** Start **
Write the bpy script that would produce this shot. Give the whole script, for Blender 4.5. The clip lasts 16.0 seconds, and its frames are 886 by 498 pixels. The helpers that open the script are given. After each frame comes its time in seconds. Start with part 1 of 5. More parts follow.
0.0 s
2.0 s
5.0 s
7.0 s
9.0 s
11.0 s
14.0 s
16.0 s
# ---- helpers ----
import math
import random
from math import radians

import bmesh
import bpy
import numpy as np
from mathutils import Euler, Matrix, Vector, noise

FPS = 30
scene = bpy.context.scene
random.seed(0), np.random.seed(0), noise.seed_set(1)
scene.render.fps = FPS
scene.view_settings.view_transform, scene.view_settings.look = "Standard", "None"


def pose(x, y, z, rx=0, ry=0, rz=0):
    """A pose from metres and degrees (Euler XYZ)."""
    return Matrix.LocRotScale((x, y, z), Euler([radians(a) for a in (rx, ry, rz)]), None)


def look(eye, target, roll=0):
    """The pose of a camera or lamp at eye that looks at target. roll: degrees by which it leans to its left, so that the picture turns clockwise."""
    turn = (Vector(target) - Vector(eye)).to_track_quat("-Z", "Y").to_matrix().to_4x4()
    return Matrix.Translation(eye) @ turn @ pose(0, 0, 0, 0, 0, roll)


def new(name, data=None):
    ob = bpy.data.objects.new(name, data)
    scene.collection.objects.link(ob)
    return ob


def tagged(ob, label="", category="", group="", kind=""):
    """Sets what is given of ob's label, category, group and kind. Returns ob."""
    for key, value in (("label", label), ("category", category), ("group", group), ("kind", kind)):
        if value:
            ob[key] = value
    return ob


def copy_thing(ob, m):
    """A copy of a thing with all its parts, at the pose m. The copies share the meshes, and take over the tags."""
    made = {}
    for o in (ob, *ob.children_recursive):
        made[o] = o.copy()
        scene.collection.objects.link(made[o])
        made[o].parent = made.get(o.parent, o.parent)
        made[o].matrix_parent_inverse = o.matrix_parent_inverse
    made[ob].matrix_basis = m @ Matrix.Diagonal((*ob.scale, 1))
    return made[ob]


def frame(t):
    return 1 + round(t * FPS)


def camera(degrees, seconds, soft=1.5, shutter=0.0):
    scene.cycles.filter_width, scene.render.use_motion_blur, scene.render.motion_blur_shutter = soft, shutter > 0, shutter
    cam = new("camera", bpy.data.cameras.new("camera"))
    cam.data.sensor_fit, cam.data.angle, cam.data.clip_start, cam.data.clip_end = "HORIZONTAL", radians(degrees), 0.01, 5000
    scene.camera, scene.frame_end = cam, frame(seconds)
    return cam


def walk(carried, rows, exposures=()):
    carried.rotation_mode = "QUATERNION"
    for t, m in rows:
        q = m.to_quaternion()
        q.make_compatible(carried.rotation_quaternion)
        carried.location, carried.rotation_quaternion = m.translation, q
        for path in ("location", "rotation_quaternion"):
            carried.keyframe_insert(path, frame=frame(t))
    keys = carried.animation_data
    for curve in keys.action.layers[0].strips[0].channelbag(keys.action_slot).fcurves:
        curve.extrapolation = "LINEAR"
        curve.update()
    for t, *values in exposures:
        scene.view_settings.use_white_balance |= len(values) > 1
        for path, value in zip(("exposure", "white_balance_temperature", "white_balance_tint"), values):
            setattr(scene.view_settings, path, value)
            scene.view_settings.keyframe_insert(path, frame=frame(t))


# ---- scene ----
** End **
Retype only this portion of the data above: the line containing "# ---- helpers", the line containing "ob = bpy.data.objects.new(name, data)", and all lines between them, exactly.

Response to this task
# ---- helpers ----
import math
import random
from math import radians

import bmesh
import bpy
import numpy as np
from mathutils import Euler, Matrix, Vector, noise

FPS = 30
scene = bpy.context.scene
random.seed(0), np.random.seed(0), noise.seed_set(1)
scene.render.fps = FPS
scene.view_settings.view_transform, scene.view_settings.look = "Standard", "None"


def pose(x, y, z, rx=0, ry=0, rz=0):
    """A pose from metres and degrees (Euler XYZ)."""
    return Matrix.LocRotScale((x, y, z), Euler([radians(a) for a in (rx, ry, rz)]), None)


def look(eye, target, roll=0):
    """The pose of a camera or lamp at eye that looks at target. roll: degrees by which it leans to its left, so that the picture turns clockwise."""
    turn = (Vector(target) - Vector(eye)).to_track_quat("-Z", "Y").to_matrix().to_4x4()
    return Matrix.Translation(eye) @ turn @ pose(0, 0, 0, 0, 0, roll)


def new(name, data=None):
    ob = bpy.data.objects.new(name, data)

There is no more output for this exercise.